| THE REQUEST |
The lines to be copied run from the one containing "return (m.translation, way, ob.name, place, normal)" to the end of the material below; reproduce them exactly, including both ends, and nothing more.

| DATASET EXCERPT |
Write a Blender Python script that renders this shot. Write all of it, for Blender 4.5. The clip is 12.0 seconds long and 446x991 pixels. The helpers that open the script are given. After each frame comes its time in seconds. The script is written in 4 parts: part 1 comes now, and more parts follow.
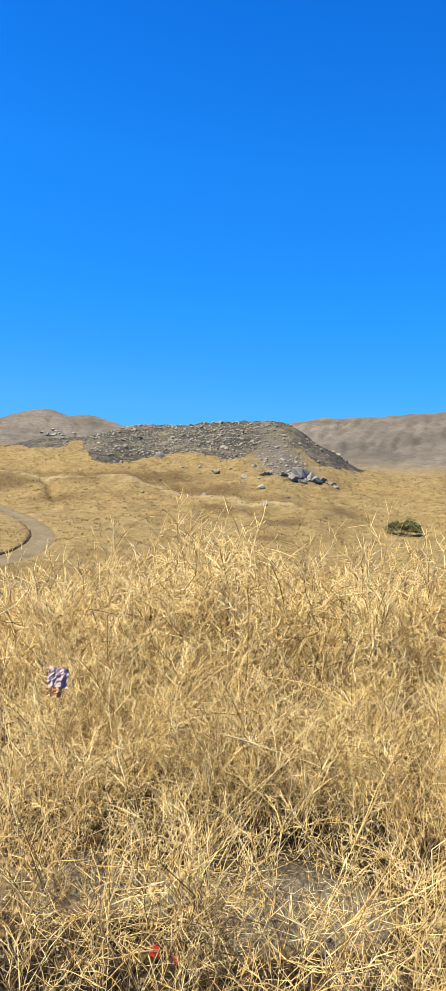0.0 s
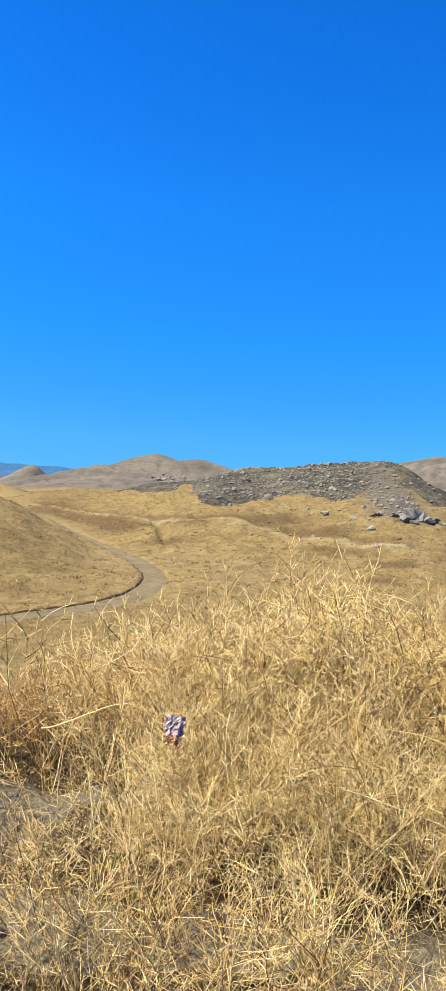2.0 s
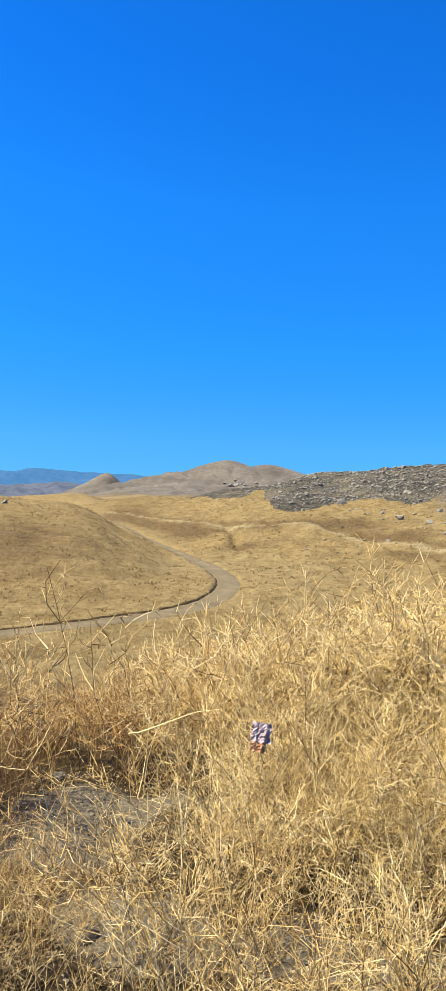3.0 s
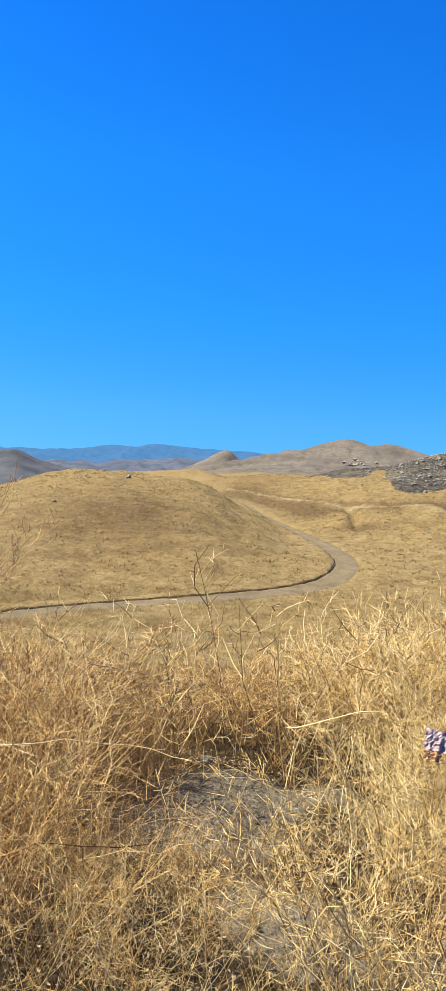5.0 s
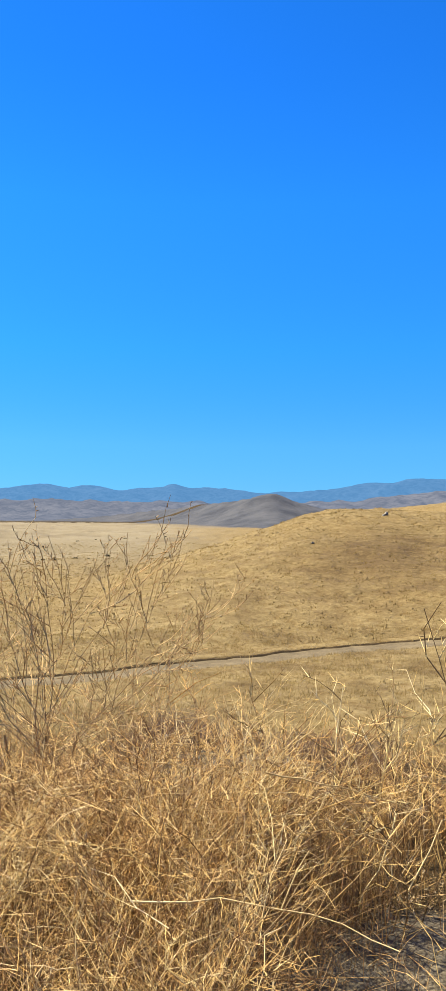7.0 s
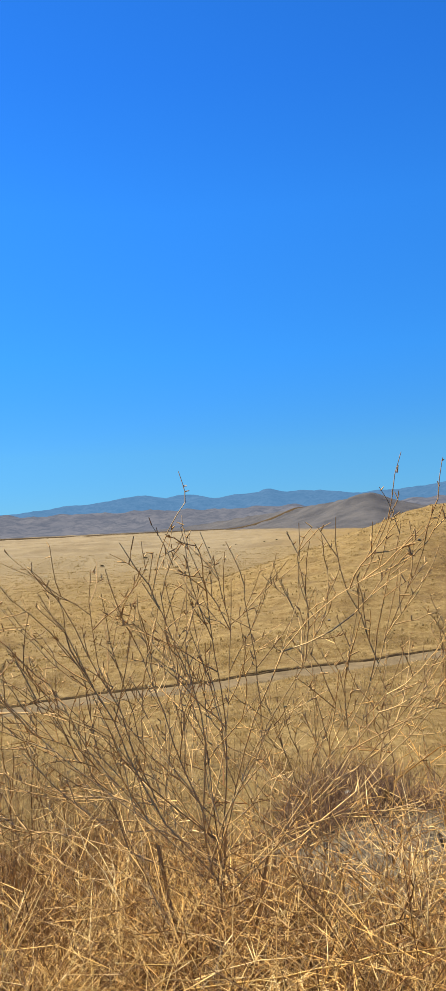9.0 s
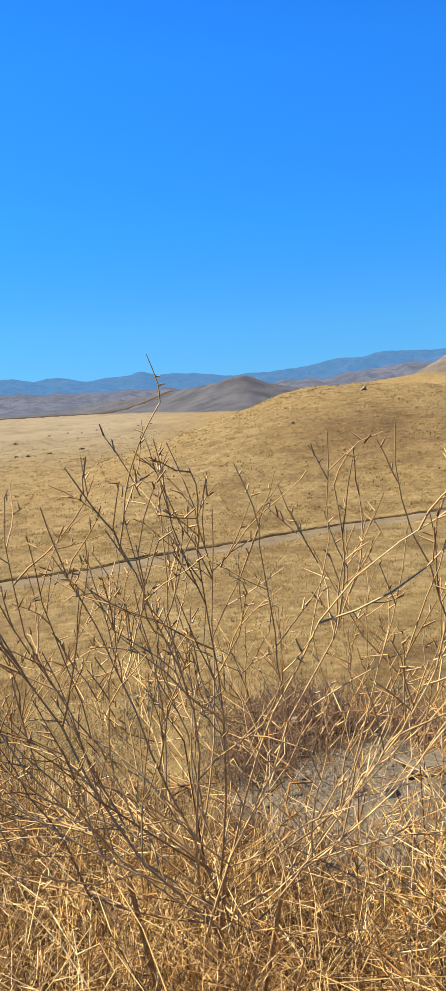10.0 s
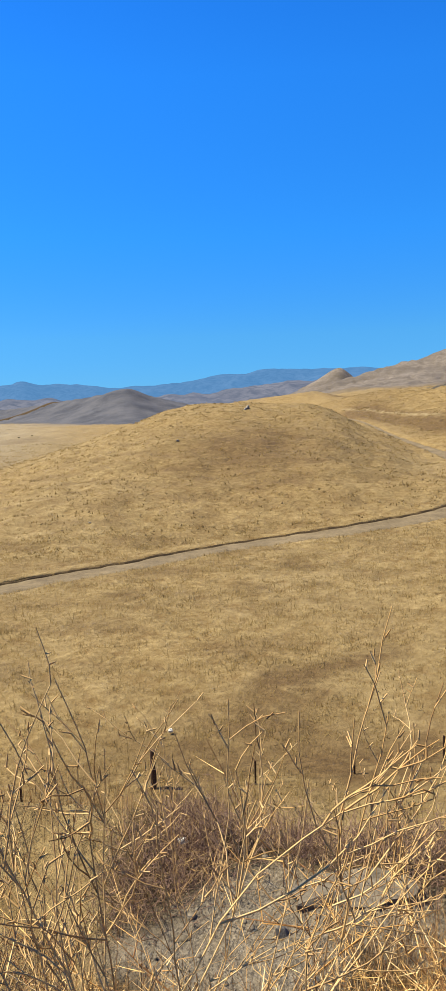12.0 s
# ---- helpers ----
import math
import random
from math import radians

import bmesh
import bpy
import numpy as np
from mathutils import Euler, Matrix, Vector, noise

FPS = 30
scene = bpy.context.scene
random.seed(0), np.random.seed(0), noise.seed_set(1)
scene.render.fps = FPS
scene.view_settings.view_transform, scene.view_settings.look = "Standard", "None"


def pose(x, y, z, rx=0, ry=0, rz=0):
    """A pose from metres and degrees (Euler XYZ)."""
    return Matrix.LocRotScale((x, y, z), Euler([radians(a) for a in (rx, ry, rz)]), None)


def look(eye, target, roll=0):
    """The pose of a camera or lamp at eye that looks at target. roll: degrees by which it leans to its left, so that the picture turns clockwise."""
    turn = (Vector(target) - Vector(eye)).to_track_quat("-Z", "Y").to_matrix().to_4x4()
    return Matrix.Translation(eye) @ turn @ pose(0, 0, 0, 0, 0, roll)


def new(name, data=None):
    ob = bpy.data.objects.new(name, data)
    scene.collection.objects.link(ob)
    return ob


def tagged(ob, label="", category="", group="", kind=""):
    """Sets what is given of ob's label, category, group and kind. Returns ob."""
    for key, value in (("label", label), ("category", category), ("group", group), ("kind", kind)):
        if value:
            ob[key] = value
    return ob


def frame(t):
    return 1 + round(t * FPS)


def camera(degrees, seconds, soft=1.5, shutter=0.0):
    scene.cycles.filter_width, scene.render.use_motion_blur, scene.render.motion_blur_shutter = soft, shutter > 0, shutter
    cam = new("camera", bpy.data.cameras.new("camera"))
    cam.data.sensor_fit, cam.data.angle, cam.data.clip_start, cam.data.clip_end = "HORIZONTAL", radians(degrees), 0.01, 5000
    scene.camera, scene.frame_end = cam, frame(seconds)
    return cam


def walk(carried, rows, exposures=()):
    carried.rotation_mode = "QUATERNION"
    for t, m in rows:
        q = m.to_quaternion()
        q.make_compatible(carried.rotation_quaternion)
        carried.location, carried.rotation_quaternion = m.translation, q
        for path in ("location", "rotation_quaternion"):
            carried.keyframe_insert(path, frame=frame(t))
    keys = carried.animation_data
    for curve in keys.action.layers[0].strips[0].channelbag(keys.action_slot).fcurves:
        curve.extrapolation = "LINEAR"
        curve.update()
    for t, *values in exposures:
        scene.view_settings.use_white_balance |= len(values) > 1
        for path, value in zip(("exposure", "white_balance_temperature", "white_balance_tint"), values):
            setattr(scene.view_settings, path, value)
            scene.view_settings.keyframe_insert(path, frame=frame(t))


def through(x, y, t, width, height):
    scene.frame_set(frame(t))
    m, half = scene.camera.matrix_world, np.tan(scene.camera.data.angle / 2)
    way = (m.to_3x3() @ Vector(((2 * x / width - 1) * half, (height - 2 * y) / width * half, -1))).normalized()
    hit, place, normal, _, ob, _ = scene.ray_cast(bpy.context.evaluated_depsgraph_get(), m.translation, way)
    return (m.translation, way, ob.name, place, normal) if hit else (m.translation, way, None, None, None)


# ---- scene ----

| RESPONSE TO THE EXERCISE |
    return (m.translation, way, ob.name, place, normal) if hit else (m.translation, way, None, None, None)


# ---- scene ----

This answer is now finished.